- TASK BRIEF
Give all the lines below again, exactly, with no pictures.
- - - - - - -
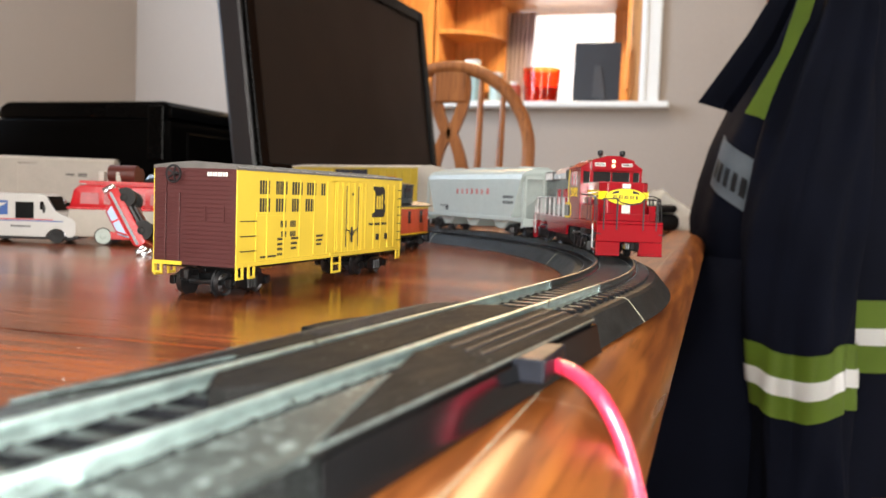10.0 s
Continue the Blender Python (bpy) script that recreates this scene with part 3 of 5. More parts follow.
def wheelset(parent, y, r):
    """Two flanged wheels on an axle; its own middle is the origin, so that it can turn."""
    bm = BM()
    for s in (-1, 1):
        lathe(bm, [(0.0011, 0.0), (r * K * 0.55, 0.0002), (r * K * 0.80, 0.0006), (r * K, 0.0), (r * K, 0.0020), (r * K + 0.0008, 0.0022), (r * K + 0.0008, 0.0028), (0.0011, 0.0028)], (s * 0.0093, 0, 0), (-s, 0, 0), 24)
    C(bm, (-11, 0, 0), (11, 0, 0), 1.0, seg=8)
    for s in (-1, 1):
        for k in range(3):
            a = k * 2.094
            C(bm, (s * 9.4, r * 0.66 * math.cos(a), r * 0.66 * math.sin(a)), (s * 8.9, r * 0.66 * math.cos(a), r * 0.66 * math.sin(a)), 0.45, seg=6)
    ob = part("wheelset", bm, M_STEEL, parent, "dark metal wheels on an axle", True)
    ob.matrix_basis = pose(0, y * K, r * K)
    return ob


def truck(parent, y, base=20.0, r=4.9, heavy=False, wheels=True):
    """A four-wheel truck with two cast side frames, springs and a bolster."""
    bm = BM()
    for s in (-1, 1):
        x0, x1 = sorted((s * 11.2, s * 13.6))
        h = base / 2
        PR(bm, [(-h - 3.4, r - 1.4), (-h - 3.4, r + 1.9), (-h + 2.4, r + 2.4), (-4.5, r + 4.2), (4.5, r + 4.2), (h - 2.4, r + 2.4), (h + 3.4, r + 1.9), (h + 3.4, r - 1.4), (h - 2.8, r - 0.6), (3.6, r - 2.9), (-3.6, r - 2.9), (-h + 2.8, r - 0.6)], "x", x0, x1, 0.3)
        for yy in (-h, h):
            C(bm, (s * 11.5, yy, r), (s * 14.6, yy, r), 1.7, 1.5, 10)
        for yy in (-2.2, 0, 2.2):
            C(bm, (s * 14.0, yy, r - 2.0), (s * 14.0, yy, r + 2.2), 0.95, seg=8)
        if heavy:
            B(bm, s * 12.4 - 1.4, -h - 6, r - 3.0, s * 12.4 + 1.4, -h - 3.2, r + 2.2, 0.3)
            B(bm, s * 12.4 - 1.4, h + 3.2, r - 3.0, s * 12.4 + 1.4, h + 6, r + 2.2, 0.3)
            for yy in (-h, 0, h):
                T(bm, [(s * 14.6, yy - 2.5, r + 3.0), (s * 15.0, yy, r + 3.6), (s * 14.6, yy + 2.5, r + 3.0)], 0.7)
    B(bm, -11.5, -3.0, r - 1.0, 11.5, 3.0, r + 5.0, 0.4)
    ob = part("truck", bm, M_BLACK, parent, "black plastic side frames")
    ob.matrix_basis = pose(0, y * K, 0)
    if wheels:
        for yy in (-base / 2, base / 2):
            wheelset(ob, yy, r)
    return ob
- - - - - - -
- REPLY TO THE EXERCISE
10.0 s
Continue the Blender Python (bpy) script that recreates this scene with part 3 of 5. More parts follow.
def wheelset(parent, y, r):
    """Two flanged wheels on an axle; its own middle is the origin, so that it can turn."""
    bm = BM()
    for s in (-1, 1):
        lathe(bm, [(0.0011, 0.0), (r * K * 0.55, 0.0002), (r * K * 0.80, 0.0006), (r * K, 0.0), (r * K, 0.0020), (r * K + 0.0008, 0.0022), (r * K + 0.0008, 0.0028), (0.0011, 0.0028)], (s * 0.0093, 0, 0), (-s, 0, 0), 24)
    C(bm, (-11, 0, 0), (11, 0, 0), 1.0, seg=8)
    for s in (-1, 1):
        for k in range(3):
            a = k * 2.094
            C(bm, (s * 9.4, r * 0.66 * math.cos(a), r * 0.66 * math.sin(a)), (s * 8.9, r * 0.66 * math.cos(a), r * 0.66 * math.sin(a)), 0.45, seg=6)
    ob = part("wheelset", bm, M_STEEL, parent, "dark metal wheels on an axle", True)
    ob.matrix_basis = pose(0, y * K, r * K)
    return ob


def truck(parent, y, base=20.0, r=4.9, heavy=False, wheels=True):
    """A four-wheel truck with two cast side frames, springs and a bolster."""
    bm = BM()
    for s in (-1, 1):
        x0, x1 = sorted((s * 11.2, s * 13.6))
        h = base / 2
        PR(bm, [(-h - 3.4, r - 1.4), (-h - 3.4, r + 1.9), (-h + 2.4, r + 2.4), (-4.5, r + 4.2), (4.5, r + 4.2), (h - 2.4, r + 2.4), (h + 3.4, r + 1.9), (h + 3.4, r - 1.4), (h - 2.8, r - 0.6), (3.6, r - 2.9), (-3.6, r - 2.9), (-h + 2.8, r - 0.6)], "x", x0, x1, 0.3)
        for yy in (-h, h):
            C(bm, (s * 11.5, yy, r), (s * 14.6, yy, r), 1.7, 1.5, 10)
        for yy in (-2.2, 0, 2.2):
            C(bm, (s * 14.0, yy, r - 2.0), (s * 14.0, yy, r + 2.2), 0.95, seg=8)
        if heavy:
            B(bm, s * 12.4 - 1.4, -h - 6, r - 3.0, s * 12.4 + 1.4, -h - 3.2, r + 2.2, 0.3)
            B(bm, s * 12.4 - 1.4, h + 3.2, r - 3.0, s * 12.4 + 1.4, h + 6, r + 2.2, 0.3)
            for yy in (-h, 0, h):
                T(bm, [(s * 14.6, yy - 2.5, r + 3.0), (s * 15.0, yy, r + 3.6), (s * 14.6, yy + 2.5, r + 3.0)], 0.7)
    B(bm, -11.5, -3.0, r - 1.0, 11.5, 3.0, r + 5.0, 0.4)
    ob = part("truck", bm, M_BLACK, parent, "black plastic side frames")
    ob.matrix_basis = pose(0, y * K, 0)
    if wheels:
        for yy in (-base / 2, base / 2):
            wheelset(ob, yy, r)
    return ob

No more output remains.